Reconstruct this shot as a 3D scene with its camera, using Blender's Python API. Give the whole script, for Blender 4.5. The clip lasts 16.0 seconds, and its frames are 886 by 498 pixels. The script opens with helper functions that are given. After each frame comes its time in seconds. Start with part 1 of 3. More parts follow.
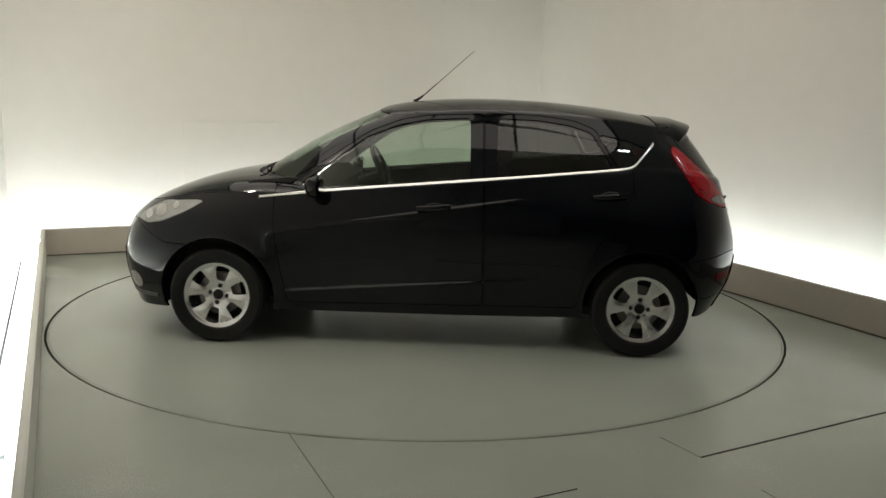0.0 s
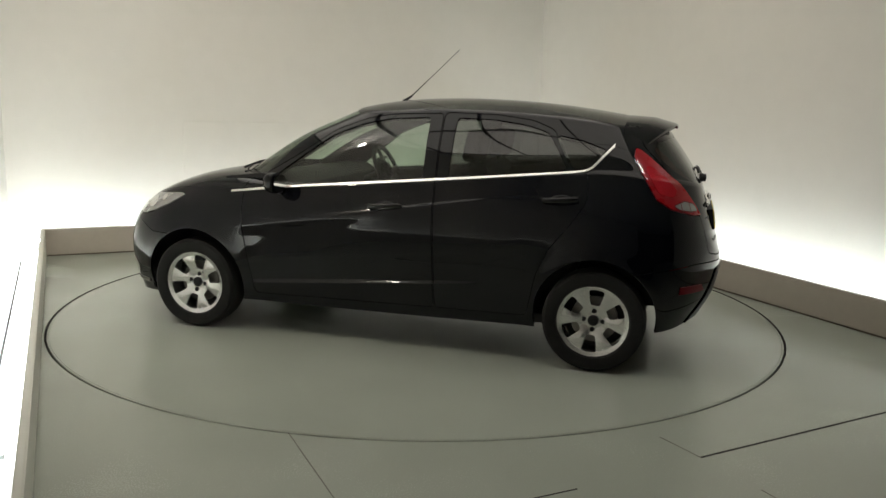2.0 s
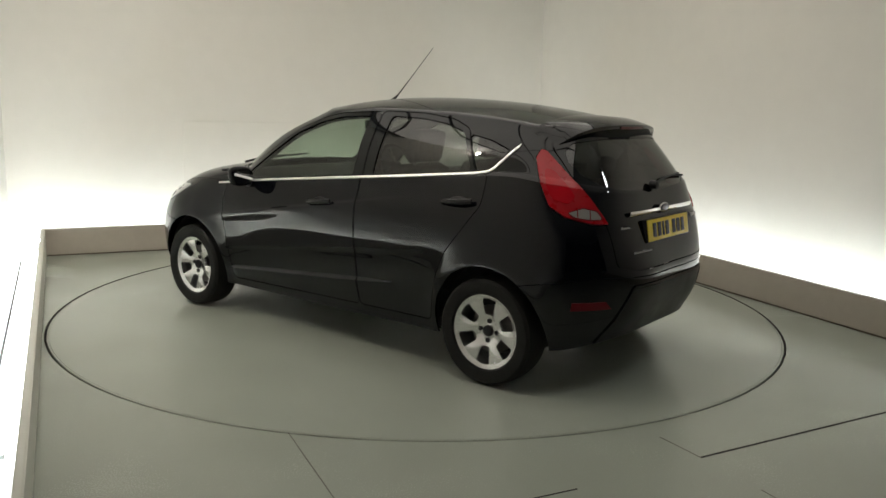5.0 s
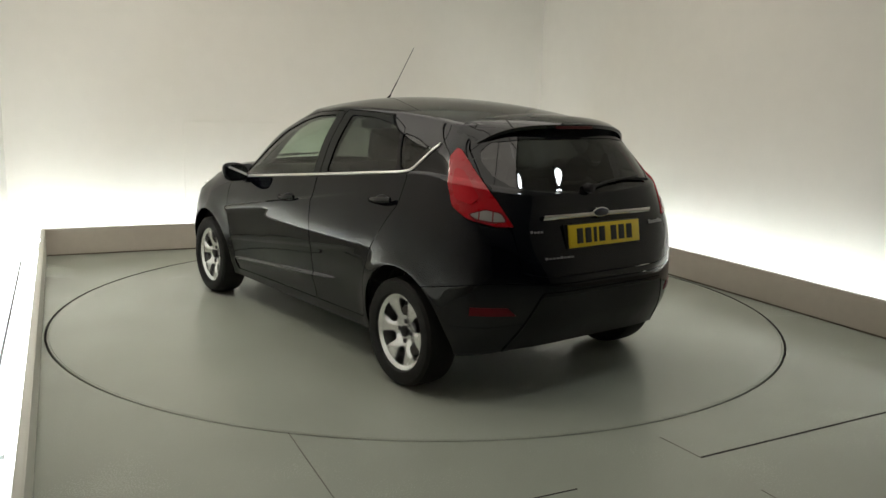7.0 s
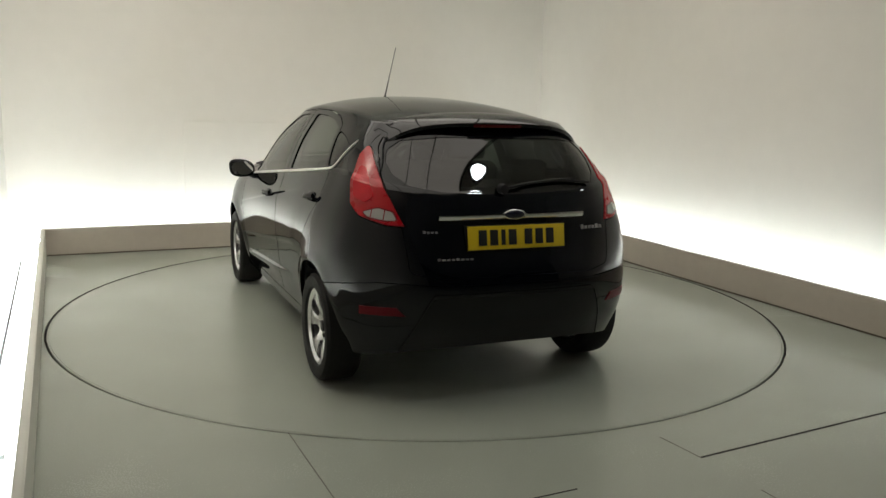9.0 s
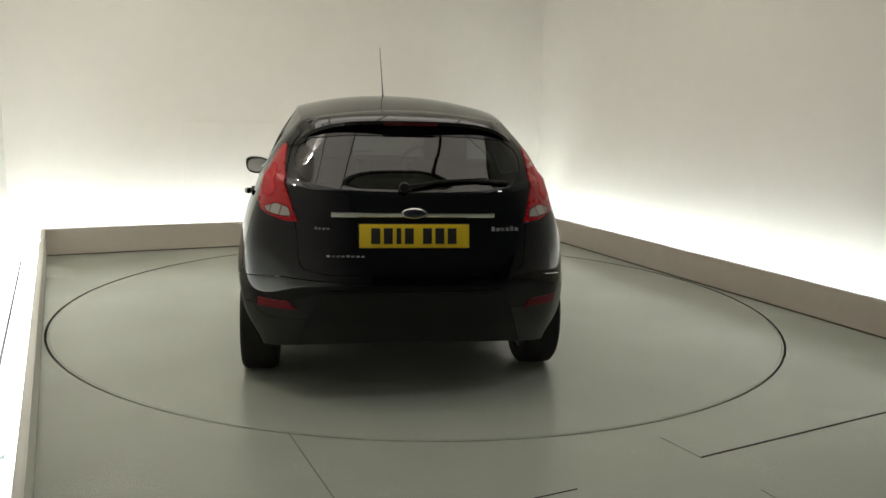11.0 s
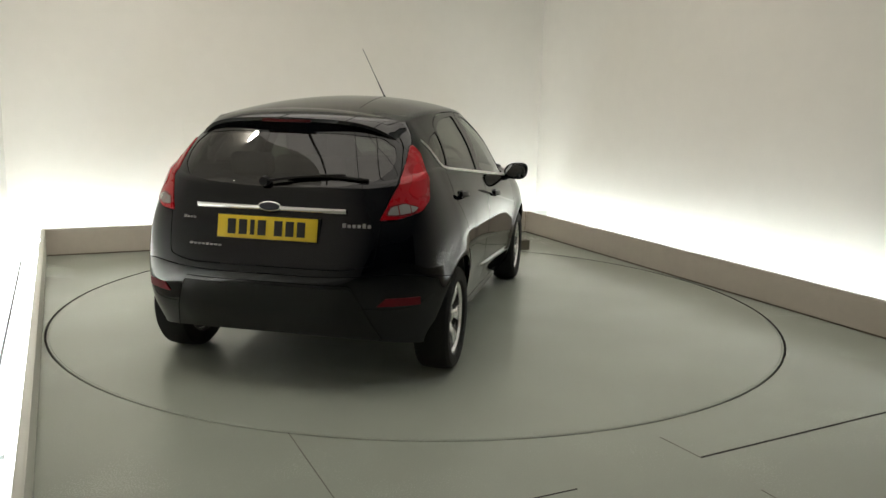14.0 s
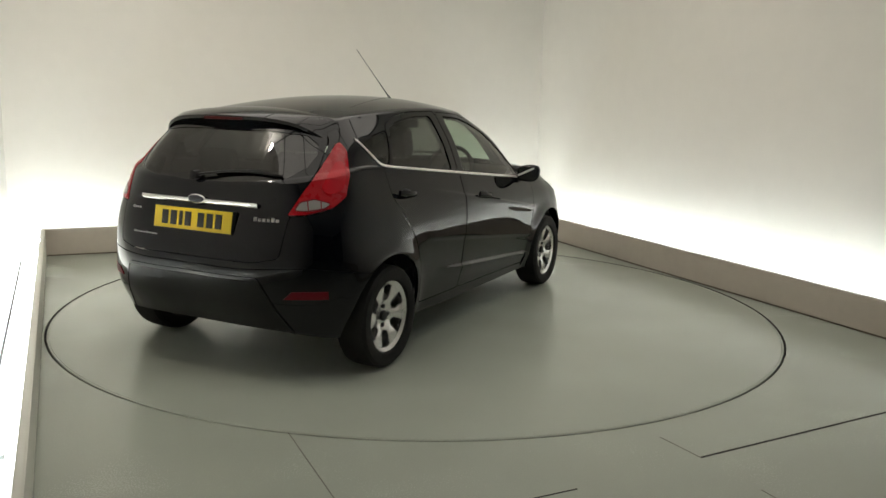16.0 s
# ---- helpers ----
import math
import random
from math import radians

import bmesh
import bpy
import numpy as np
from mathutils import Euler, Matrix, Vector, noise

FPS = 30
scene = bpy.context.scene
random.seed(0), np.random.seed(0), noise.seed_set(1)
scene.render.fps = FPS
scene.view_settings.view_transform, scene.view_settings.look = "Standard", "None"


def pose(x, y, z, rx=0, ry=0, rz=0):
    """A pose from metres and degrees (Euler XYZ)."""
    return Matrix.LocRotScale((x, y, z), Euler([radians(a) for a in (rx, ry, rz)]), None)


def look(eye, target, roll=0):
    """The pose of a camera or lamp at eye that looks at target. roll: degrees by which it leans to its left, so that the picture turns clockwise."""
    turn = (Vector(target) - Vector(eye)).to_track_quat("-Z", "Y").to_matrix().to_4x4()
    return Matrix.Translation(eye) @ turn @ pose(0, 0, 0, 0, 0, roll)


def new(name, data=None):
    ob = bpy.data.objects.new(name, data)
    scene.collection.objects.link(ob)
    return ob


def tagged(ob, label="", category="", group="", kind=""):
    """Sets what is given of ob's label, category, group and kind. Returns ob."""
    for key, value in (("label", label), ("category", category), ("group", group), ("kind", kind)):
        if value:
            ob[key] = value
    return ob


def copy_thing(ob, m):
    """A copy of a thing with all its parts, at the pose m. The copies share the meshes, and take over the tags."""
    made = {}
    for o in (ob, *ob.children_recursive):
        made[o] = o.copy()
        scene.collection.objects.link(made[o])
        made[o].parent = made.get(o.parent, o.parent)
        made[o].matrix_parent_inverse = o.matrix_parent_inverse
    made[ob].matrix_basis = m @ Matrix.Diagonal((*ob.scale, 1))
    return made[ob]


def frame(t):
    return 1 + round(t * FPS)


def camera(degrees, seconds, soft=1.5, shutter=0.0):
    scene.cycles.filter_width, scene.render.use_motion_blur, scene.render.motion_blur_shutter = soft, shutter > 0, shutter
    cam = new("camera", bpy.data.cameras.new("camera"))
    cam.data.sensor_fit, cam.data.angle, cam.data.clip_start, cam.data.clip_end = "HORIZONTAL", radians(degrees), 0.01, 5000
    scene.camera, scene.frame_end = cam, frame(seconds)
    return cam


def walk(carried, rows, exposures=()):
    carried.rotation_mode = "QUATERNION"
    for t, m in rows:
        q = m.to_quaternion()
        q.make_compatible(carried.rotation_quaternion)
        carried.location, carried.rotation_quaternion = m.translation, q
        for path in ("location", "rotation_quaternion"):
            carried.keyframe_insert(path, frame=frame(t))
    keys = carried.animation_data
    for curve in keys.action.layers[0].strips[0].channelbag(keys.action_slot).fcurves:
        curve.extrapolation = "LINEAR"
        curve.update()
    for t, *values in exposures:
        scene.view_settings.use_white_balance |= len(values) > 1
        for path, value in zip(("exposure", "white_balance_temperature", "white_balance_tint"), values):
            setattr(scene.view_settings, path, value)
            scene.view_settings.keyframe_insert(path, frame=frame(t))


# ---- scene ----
cam = camera(57.08, 16.0, soft=1.5)
EYE = (0.0, 0.0, 1.432)
TILT, ROLL = 10.092, 1.478
VIEW = look(EYE, (0.0, math.cos(radians(TILT)), EYE[2] - math.sin(radians(TILT))), ROLL)
walk(cam, [(0.0, VIEW), (16.0, VIEW)], exposures=[(0.0, 0.0), (4.0, 0.02), (9.0, 0.10), (12.5, 0.16), (16.0, 0.16)])

# ---- world and light ----
world = bpy.data.worlds.new("world")
scene.world = world
world.use_nodes = True
world.node_tree.nodes["Background"].inputs[0].default_value = (0.75, 0.78, 0.74, 1)
world.node_tree.nodes["Background"].inputs[1].default_value = 0.02


WARM, COOL = (1.0, 0.92, 0.81), (0.93, 1.0, 1.02)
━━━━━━
* EXERCISE DETAILS *
Transcribe the full listing above exactly, with the images removed.

* EXERCISE OUTPUT *
Reconstruct this shot as a 3D scene with its camera, using Blender's Python API. Give the whole script, for Blender 4.5. The clip lasts 16.0 seconds, and its frames are 886 by 498 pixels. The script opens with helper functions that are given. After each frame comes its time in seconds. Start with part 1 of 3. More parts follow.
0.0 s
2.0 s
5.0 s
7.0 s
9.0 s
11.0 s
14.0 s
16.0 s
# ---- helpers ----
import math
import random
from math import radians

import bmesh
import bpy
import numpy as np
from mathutils import Euler, Matrix, Vector, noise

FPS = 30
scene = bpy.context.scene
random.seed(0), np.random.seed(0), noise.seed_set(1)
scene.render.fps = FPS
scene.view_settings.view_transform, scene.view_settings.look = "Standard", "None"


def pose(x, y, z, rx=0, ry=0, rz=0):
    """A pose from metres and degrees (Euler XYZ)."""
    return Matrix.LocRotScale((x, y, z), Euler([radians(a) for a in (rx, ry, rz)]), None)


def look(eye, target, roll=0):
    """The pose of a camera or lamp at eye that looks at target. roll: degrees by which it leans to its left, so that the picture turns clockwise."""
    turn = (Vector(target) - Vector(eye)).to_track_quat("-Z", "Y").to_matrix().to_4x4()
    return Matrix.Translation(eye) @ turn @ pose(0, 0, 0, 0, 0, roll)


def new(name, data=None):
    ob = bpy.data.objects.new(name, data)
    scene.collection.objects.link(ob)
    return ob


def tagged(ob, label="", category="", group="", kind=""):
    """Sets what is given of ob's label, category, group and kind. Returns ob."""
    for key, value in (("label", label), ("category", category), ("group", group), ("kind", kind)):
        if value:
            ob[key] = value
    return ob


def copy_thing(ob, m):
    """A copy of a thing with all its parts, at the pose m. The copies share the meshes, and take over the tags."""
    made = {}
    for o in (ob, *ob.children_recursive):
        made[o] = o.copy()
        scene.collection.objects.link(made[o])
        made[o].parent = made.get(o.parent, o.parent)
        made[o].matrix_parent_inverse = o.matrix_parent_inverse
    made[ob].matrix_basis = m @ Matrix.Diagonal((*ob.scale, 1))
    return made[ob]


def frame(t):
    return 1 + round(t * FPS)


def camera(degrees, seconds, soft=1.5, shutter=0.0):
    scene.cycles.filter_width, scene.render.use_motion_blur, scene.render.motion_blur_shutter = soft, shutter > 0, shutter
    cam = new("camera", bpy.data.cameras.new("camera"))
    cam.data.sensor_fit, cam.data.angle, cam.data.clip_start, cam.data.clip_end = "HORIZONTAL", radians(degrees), 0.01, 5000
    scene.camera, scene.frame_end = cam, frame(seconds)
    return cam


def walk(carried, rows, exposures=()):
    carried.rotation_mode = "QUATERNION"
    for t, m in rows:
        q = m.to_quaternion()
        q.make_compatible(carried.rotation_quaternion)
        carried.location, carried.rotation_quaternion = m.translation, q
        for path in ("location", "rotation_quaternion"):
            carried.keyframe_insert(path, frame=frame(t))
    keys = carried.animation_data
    for curve in keys.action.layers[0].strips[0].channelbag(keys.action_slot).fcurves:
        curve.extrapolation = "LINEAR"
        curve.update()
    for t, *values in exposures:
        scene.view_settings.use_white_balance |= len(values) > 1
        for path, value in zip(("exposure", "white_balance_temperature", "white_balance_tint"), values):
            setattr(scene.view_settings, path, value)
            scene.view_settings.keyframe_insert(path, frame=frame(t))


# ---- scene ----
cam = camera(57.08, 16.0, soft=1.5)
EYE = (0.0, 0.0, 1.432)
TILT, ROLL = 10.092, 1.478
VIEW = look(EYE, (0.0, math.cos(radians(TILT)), EYE[2] - math.sin(radians(TILT))), ROLL)
walk(cam, [(0.0, VIEW), (16.0, VIEW)], exposures=[(0.0, 0.0), (4.0, 0.02), (9.0, 0.10), (12.5, 0.16), (16.0, 0.16)])

# ---- world and light ----
world = bpy.data.worlds.new("world")
scene.world = world
world.use_nodes = True
world.node_tree.nodes["Background"].inputs[0].default_value = (0.75, 0.78, 0.74, 1)
world.node_tree.nodes["Background"].inputs[1].default_value = 0.02


WARM, COOL = (1.0, 0.92, 0.81), (0.93, 1.0, 1.02)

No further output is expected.